Attack on Swedish way of life
The attack on Swedish Foreign Minister Anna Lindh is being seen within the country as an attack on democracy and the Swedish way of life.
But although there is widespread support for Sweden's open society, many are also now questioning the wisdom of allowing government ministers to move about freely without any form of protection from bodyguards.
Ms Lindh, a staunch supporter of the euro, was stabbed just three days before the Swedish people vote in a referendum on whether or not it should join a monetary union and adopt the European single currency as their own.
And as this is written, nothing is known about the attacker's motives.
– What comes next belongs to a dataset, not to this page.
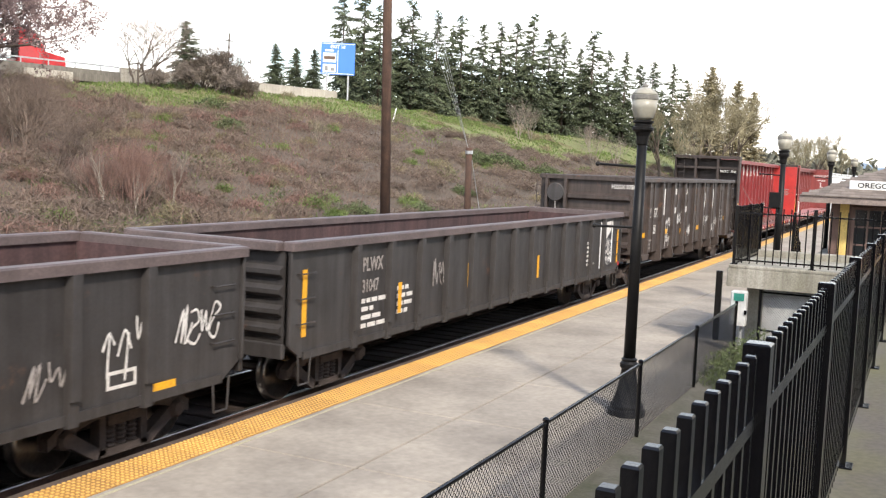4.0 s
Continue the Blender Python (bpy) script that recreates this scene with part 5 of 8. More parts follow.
def deco_3(t, r):
    lettering("PLWX", 0.3, "stencil_dim", t, on_side(2.0, YS, 1.85), bold=0.006, squeeze=0.78)
    lettering("31047", 0.28, "stencil_dim", t, on_side(2.0, YS, 1.52), bold=0.004, squeeze=0.75)
    bars(print_rows(r, 4, 0.6, 0.07), 0.07, 0.13, t, on_side(2.0, YS, 1.35), "stencil")
    bars(print_rows(r, 4, 0.55, 0.07), 0.07, 0.13, t, on_side(3.15, YS, 1.45), "stencil")
    bars(print_rows(r, 6, 0.55, 0.06), 0.06, 0.11, t, on_side(13.45, YS, 1.65), "stencil")
    for x, z, h in ((0.35, 1.05, 0.95), (3.0, 1.1, 0.5), (6.0, 1.25, 0.45), (9.8, 1.1, 0.5), (12.6, 1.1, 0.5), (16.2, 1.0, 0.95)):
        plate(t, x, x + 0.11, YS - 0.001 if x not in (3.0,) else YS - 0.11, z, z + h, "reflector")
    plate(t, 14.55, 15.75, YS - 0.001, 0.95, 2.2, "door", "black_panel")
    part("white_border", B().box(14.55, 14.63, YS - 0.010, YS - 0.007, 0.95, 2.2), "white", t)
    part("white_border", B().box(15.62, 15.7, YS - 0.010, YS - 0.007, 1.05, 2.2), "white", t)
    part("white_badge", B().prism([(14.75, 2.15), (15.55, 2.2), (15.55, 1.95), (15.15, 1.72), (14.75, 1.92)], "y", YS - 0.011, YS - 0.008), "stencil", t)
    for k in range(3):
        tag(t, r, 14.7, 1.05 + 0.22 * k, 0.9, 0.22, 0.035, 5, "stencil")
    plate(t, 16.35, 16.48, YS - 0.008, 0.92, 1.02, "redplate")
    tag(t, r, 4.5, 1.3, 0.7, 0.6, 0.03, 3, "stencil_dim")


def deco_11(t, r):
    y = YS - 0.003
    for x, z, w, h in ((0.35, 1.0, 0.9, 0.9), (2.1, 1.5, 0.7, 0.5), (3.3, 1.55, 0.55, 0.4), (4.4, 1.4, 0.6, 0.4), (5.2, 1.5, 0.4, 0.3), (6.7, 1.3, 0.5, 0.4), (8.9, 1.1, 0.7, 0.8), (11.3, 1.2, 0.7, 0.8), (12.4, 1.2, 0.5, 0.6), (14.4, 1.5, 0.6, 0.6), (15.7, 1.1, 0.6, 0.9)):
        stain(r, t, x, z, w, h, YS - 0.001)
    for x, z, w, h, m in ((3.2, 1.25, 0.72, 0.30, "silver"), (4.1, 1.02, 0.72, 0.55, "silver"), (4.55, 1.1, 0.35, 0.55, "stencil"), (5.15, 1.1, 0.32, 0.35, "silver"), (2.05, 1.3, 0.7, 0.3, "stencil_dim"),
                          (9.75, 1.0, 0.75, 0.75, "silver"), (10.95, 0.85, 0.8, 0.9, "stencil_dim"), (11.25, 0.75, 0.6, 0.3, "silver"), (14.55, 0.85, 0.4, 0.25, "silver"), (2.05, 0.72, 0.55, 0.12, "silver")):
        stain(r, t, x, z, w, h, y, m, "graffiti", 9)
    lettering("NDYX", 0.40, "stencil", t, on_side(2.0, y, 1.56), bold=0.008, squeeze=0.62)
    lettering("1 2 1", 0.42, "stencil", t, on_side(2.06, y - 0.003, 1.26), bold=0.006, squeeze=0.66)
    plate(t, 2.0, 2.75, y, 0.84, 1.24, "door", "black_patch")
    lettering("LD LMT\nLT WT", 0.17, "stencil", t, on_side(2.2, y - 0.006, 1.08), squeeze=0.72, bold=0.003)
    plate(t, 3.2, 3.92, y, 1.02, 1.28, "door", "black_patch")
    bars([[0.36], [0.30]], 0.07, 0.13, t, on_side(3.26, y - 0.006, 1.17), "stencil")
    for x in (0.85, 3.2, 5.35, 9.2, 12.5, 14.9):
        plate(t, x, x + 0.5, y - 0.004, 0.90, 1.02, "reflector")
    tag(t, r, 0.4, 0.95, 0.7, 0.9, 0.05, 1)
    for x, z, w, h, k, m in ((2.05, 0.72, 0.6, 0.2, 4, "stencil"), (3.2, 0.72, 1.0, 0.22, 5, "stencil"), (3.3, 1.6, 0.4, 0.3, 1, "stencil"), (5.3, 1.5, 0.4, 0.15, 3, "stencil"), (6.65, 1.1, 0.55, 0.5, 2, "stencil"), (6.7, 0.75, 0.5, 0.35, 1, "stencil_dim"),
                             (7.75, 0.95, 0.3, 0.7, 1, "stencil_dim"), (7.8, 0.72, 0.55, 0.22, 4, "stencil"), (8.9, 1.05, 0.4, 0.5, 1, "stencil"), (9.8, 1.1, 0.7, 0.6, 3, "stencil"), (10.95, 1.0, 0.8, 0.7, 4, "stencil"), (12.3, 1.1, 0.4, 0.5, 1, "stencil"), (13.4, 0.8, 0.4, 0.3, 2, "stencil_dim"), (15.6, 1.2, 0.4, 0.5, 1, "stencil")):
        scribble(r, w, h, 0.035, k, t, on_side(x, y - 0.006, z), m)
    star = B()
    for p, q in (((13.45, 1.62), (13.75, 1.45)), ((13.75, 1.45), (14.15, 1.75)), ((14.15, 1.75), (14.05, 1.1)), ((14.05, 1.1), (13.75, 1.25)), ((13.75, 1.25), (13.45, 1.2)), ((13.45, 1.2), (13.45, 1.62))):
        star.bar_between((p[0], y - 0.005, p[1]), (q[0], y - 0.005, q[1]), 0.03, 0.003)
    part("painted_frame", star, "stencil", t)
    b = B().box(14.55, 15.1, y - 0.006, y - 0.004, 1.5, 1.56).box(14.55, 15.1, y - 0.006, y - 0.004, 1.2, 1.26).box(14.55, 14.61, y - 0.006, y - 0.004, 1.26, 1.5).box(15.04, 15.1, y - 0.006, y - 0.004, 1.26, 1.5).box(14.8, 14.9, y - 0.006, y - 0.004, 1.34, 1.44)
    part("painted_frame", b, "stencil", t)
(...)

But many within Sweden's political elite and among the population as a whole worry about the implications if it is found that the two events are linked, that it is a politically-motivated attack rather a mindless act by a thug.
Calls for restraint
The stabbing brings back memories of the murder of Prime Minister Olof Palme 17 years ago.
Then, as no doubt there will be now, there were calls for greater security.
But in the end the Swedish will to live in a society based on trust, a society where even politicians, business executives and royalty can move about freely without fearing for their lives, won the day.
This may now change - not just in Sweden, but across the Nordic countries where a culture of openness continues to rule despite the ever hardening atmosphere elsewhere in the world.
Certainly, all Swedes must now be feeling keenly the necessity of measures to prevent such events occurring again, and to find those responsible.
But this is also a time when many will wish to call for restraint, to warn against knee-jerk reactions and to ring-fence traditional Swedish values, beliefs and culture.